Defensive ideas are always a popular pick to, ironically, improve your armies' offense. However, Ethiopia gets added defensive bang for its buck: the defensive mentality idea stacks its fort defensiveness bonus with Ethiopia's hostile borders national idea for +40% total. When placed among Ethiopia's copious highland and mountain terrains, forts therefore become hideously more difficult for even technologically ahead armies to deal with. And while attrition levels seldom cripple armies, defensive ideas eventually stacks an extra point of attrition on all enemy armies in your territory, most of which already imposes low supply limits, so the viability of delay and a scorched earth defense against a superior enemy significantly improves.
Ethiopia does have viable options for a colonization game as explained below. If you have the urge to colonize the Indian Ocean islands and beyond, you'll need exploration ideas. Even if you have little desire to colonize in Africa, it's hard to pass up all the virtually free provinces for the taking once you expand beyond the Horn of Africa or towards the Sahara, in which case you'd likely want expansion ideas down the line. Keep in mind that it's hard to compete with EU4's big four colonizing countries for lands beyond East Africa once their explorers reach the Indian and Pacific Oceans, so if you take exploration ideas, do so early (perhaps your second group pick) and probably avoid taking expansion ideas later since its colonizing advantages over exploration ideas will be shorter lived.
Starting as an Empire, Ethiopia should try to unify the horn of Africa as its first objective. Its cultural union makes converting the land much easier, have low unrest, and gives a boost to tax income. Furthermore, the Gulf of Aden trade node is better than the Ethiopia trade node, so moving the capital/trade capital to there can also increase income.
To the north
Making noise near the Ottoman Empire -- one of EU4's most dominating presences -- is a risky gambit at the best of times. To lessen the chance of fatal overextension, being on the Ottomans' good side either through an alliance or other arrangement is crucial. Should the Ottoman threat be temporarily pacified, the Mamluks and all connected African territory beyond are ripe for the plundering -- especially if the Ottomans have decided to take a piece out of the Mamluks for themselves.
To the east
The Arabian peninsula provides an alternate way into the Mashriq region that doesn't involve setting delicate plans in motion to deal with the Mamluks and Ottomans. Depending on who has allied with whom, taking territory off of Yemen and/or Oman can be done in a methodical fashion to avoid a hefty aggressive expansion penalty. (Note that the island province of Socotra is, in fact, Yemeni and may accidentally be overlooked by a hasty player.) From there, eastern expansion into Persia or northern expansion to secure all of Arabia awaits, assuming the Ottomans haven't already sealed off Arabia from Mashriq and are greedily eyeing expansion of their own.
To the south
If colonists are not available, the Horn of Africa is the only way to expand Ethiopia south towards the Cape of Good Hope.
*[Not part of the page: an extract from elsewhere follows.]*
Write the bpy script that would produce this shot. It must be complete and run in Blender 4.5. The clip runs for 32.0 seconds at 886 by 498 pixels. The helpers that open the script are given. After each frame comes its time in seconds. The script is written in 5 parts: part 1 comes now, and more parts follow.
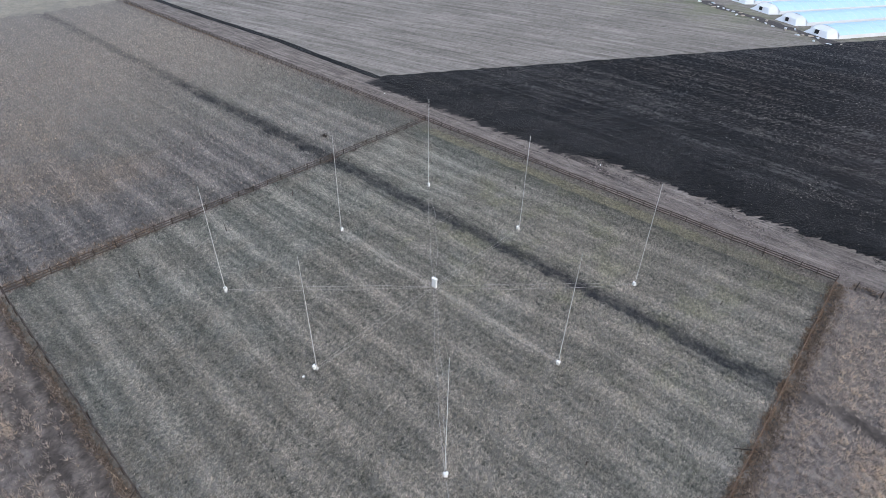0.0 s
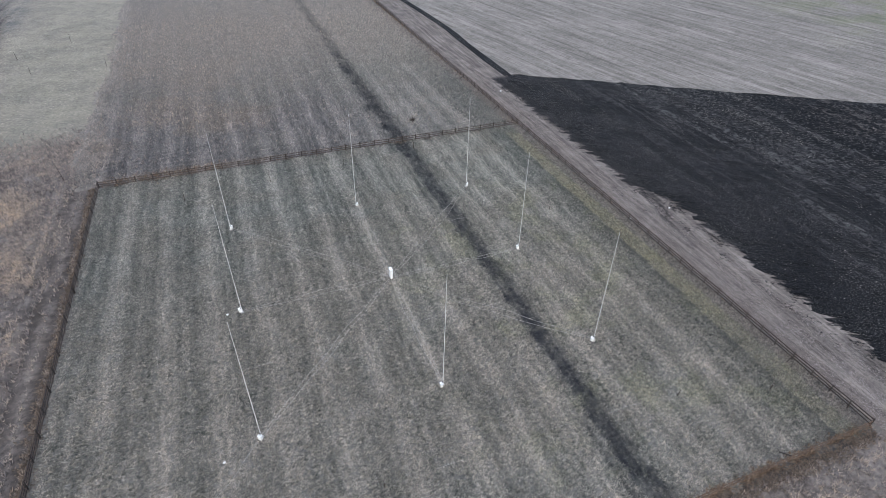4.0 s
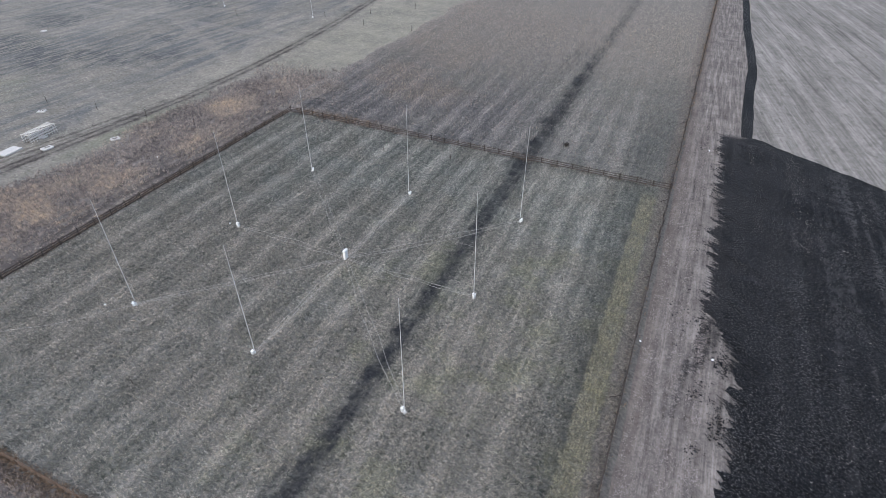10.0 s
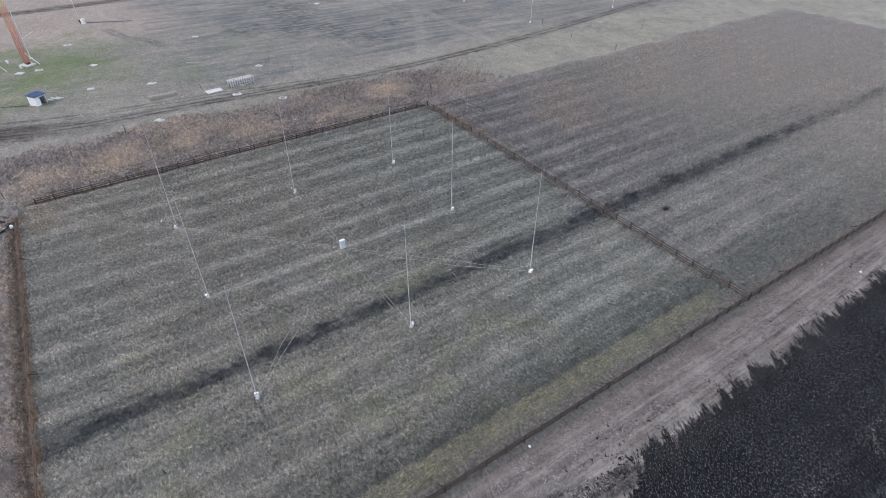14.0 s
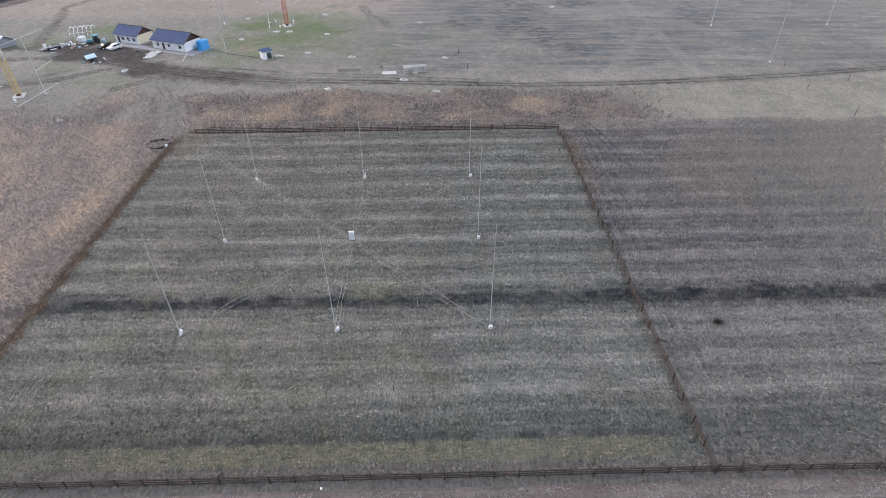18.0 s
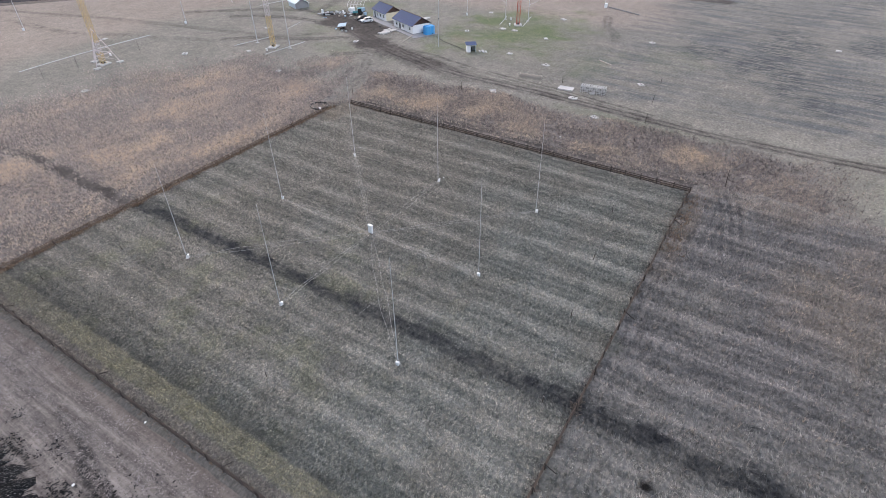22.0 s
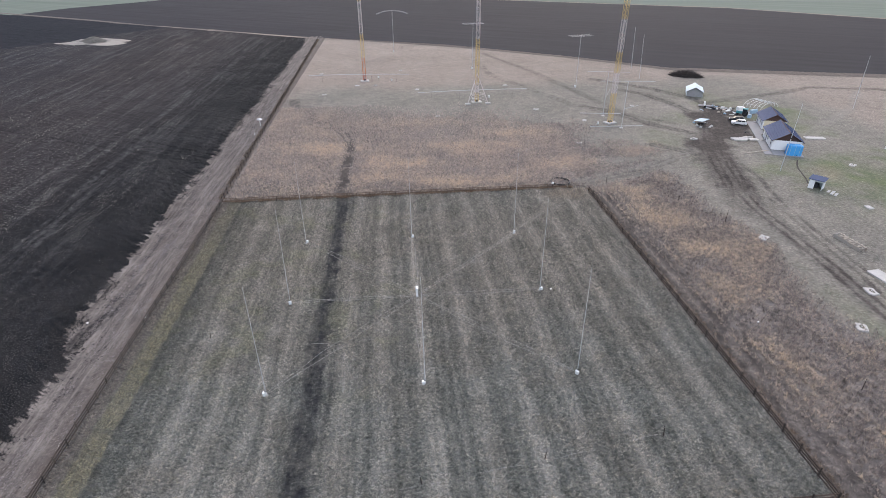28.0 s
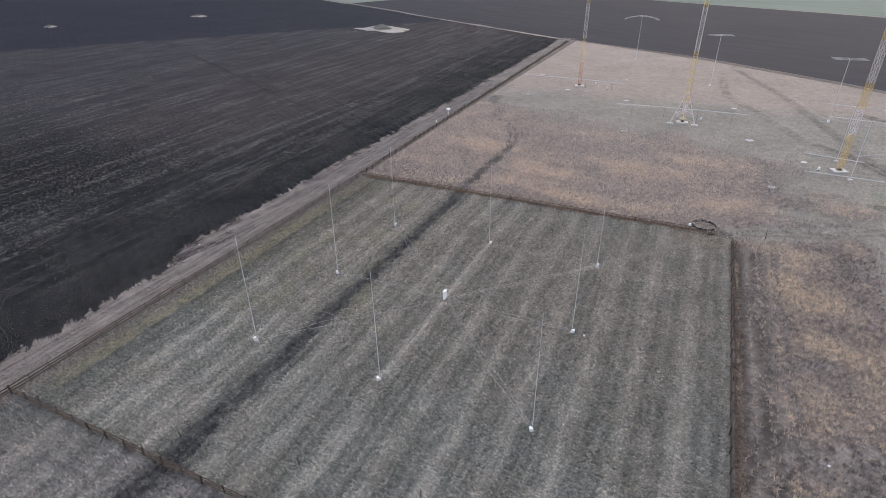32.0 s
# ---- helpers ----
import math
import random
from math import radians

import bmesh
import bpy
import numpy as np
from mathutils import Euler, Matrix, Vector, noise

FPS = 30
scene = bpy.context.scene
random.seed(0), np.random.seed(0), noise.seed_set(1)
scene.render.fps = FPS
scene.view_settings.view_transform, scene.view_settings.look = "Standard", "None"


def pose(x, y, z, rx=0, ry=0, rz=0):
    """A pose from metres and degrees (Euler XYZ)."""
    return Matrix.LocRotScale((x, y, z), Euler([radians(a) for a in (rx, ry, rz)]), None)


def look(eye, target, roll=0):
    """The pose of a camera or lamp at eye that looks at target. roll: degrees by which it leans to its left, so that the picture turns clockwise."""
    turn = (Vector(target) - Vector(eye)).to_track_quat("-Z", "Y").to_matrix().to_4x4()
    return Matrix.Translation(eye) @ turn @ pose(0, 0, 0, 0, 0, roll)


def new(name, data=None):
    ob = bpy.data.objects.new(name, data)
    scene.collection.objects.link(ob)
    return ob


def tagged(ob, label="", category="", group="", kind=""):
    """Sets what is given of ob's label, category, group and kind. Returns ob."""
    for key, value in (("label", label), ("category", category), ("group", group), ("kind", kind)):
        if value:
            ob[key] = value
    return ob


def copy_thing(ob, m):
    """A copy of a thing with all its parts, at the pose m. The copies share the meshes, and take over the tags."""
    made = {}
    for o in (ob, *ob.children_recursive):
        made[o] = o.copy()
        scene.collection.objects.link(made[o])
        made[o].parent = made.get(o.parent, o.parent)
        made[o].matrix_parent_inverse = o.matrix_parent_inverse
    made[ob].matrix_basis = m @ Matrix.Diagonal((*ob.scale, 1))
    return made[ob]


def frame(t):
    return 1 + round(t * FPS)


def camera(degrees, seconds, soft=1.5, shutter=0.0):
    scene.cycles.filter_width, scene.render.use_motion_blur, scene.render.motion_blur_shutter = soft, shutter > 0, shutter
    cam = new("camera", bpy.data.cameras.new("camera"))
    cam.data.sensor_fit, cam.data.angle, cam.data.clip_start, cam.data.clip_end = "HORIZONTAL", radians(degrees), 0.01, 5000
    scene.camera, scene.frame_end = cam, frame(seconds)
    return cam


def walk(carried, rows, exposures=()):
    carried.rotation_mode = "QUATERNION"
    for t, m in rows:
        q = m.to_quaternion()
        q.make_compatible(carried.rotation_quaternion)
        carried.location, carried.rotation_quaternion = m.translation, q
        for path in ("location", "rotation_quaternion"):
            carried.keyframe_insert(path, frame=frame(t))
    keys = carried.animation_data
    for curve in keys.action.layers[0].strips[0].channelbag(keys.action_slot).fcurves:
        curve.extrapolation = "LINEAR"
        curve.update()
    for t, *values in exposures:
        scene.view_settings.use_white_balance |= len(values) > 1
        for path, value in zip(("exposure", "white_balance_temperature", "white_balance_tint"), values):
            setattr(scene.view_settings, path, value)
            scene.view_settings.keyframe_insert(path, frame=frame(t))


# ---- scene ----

This requires going through a handful of stubborn, low development nations, many of whom will not be so keen to see foreign infidels gobbling up territory in their vicinity. The amount of coastal land available on this route makes island-hopping a far easier prospect later on, not to mention providing a deterrent of sorts against European colonization. Be warned: even a rapid expansion may not be quick enough to prevent a European power from taking the Cape and all the trade node fortunes that come with it.
To the west
If not colonized, the empty provinces to the west will birth Funj by event in the early 1500s. Assuming you or a vassal border it, you can start a war of total conquest on day one of Funj's existence. It begins its life with a very weak military and no allies, so it should be an easy conquest and well worth the -2 stability hit for declaring war without a casus belli. Annex every province: you probably won't acquire enough of an aggressive expansion penalty to matter, will deny your rivals a convenient ally against you, and pick up a handful of provinces of Nubian (i.e. accepted) culture and Fetishist religion, which is easily converted to your preferred faith.
From there, the path least traveled -- the Sahel region -- requires colonists to bridge the remaining gap from Ethiopia to central and western Africa. There is no more direct way to Mali, Timbuktu and other African powers, many of whom will be more than a little unfriendly upon your arrival to their borders. If pan-African domination is the player's goal, securing this desert route is almost a necessary step.
To the sea
An unorthodox method for Ethiopian expansion is overseas colonization. Initially, the closest feasible options are Comoros, Seychelles and Mauritius -- assuming the islands are free of European influence by the time Ethiopia is within colonial range. If at least one island can be added to the empire, the stage is set for Indonesian colonization. First, in order to get within the necessary colonial range, an occupied island will need to be conquered. Using Ethiopia's new holdings as staging points (Socotra also fits nicely for this operation), either the Maldives or Ceylon will need to be captured. Of the two, the Maldives are less problematic as they are completely disconnected from the Indian mainland and less prone to retaliation. Once cored, Ethiopia should be able to make colonial landfall somewhere on the Indonesian archipelago. Once settled, expansion opportunities abound with the Philippines, Australia, the Pacific islands and potentially even the Americas ripe for colonization.
Ethiopia has a specific achievement, Prester John, which requires control of a vast stretch of territory stretching from the mouth of the Nile to the Black Sea while remaining Coptic. As this means Ethiopia will eventually need to take land from the Ottomans, careful military planning will be needed to avoid disaster.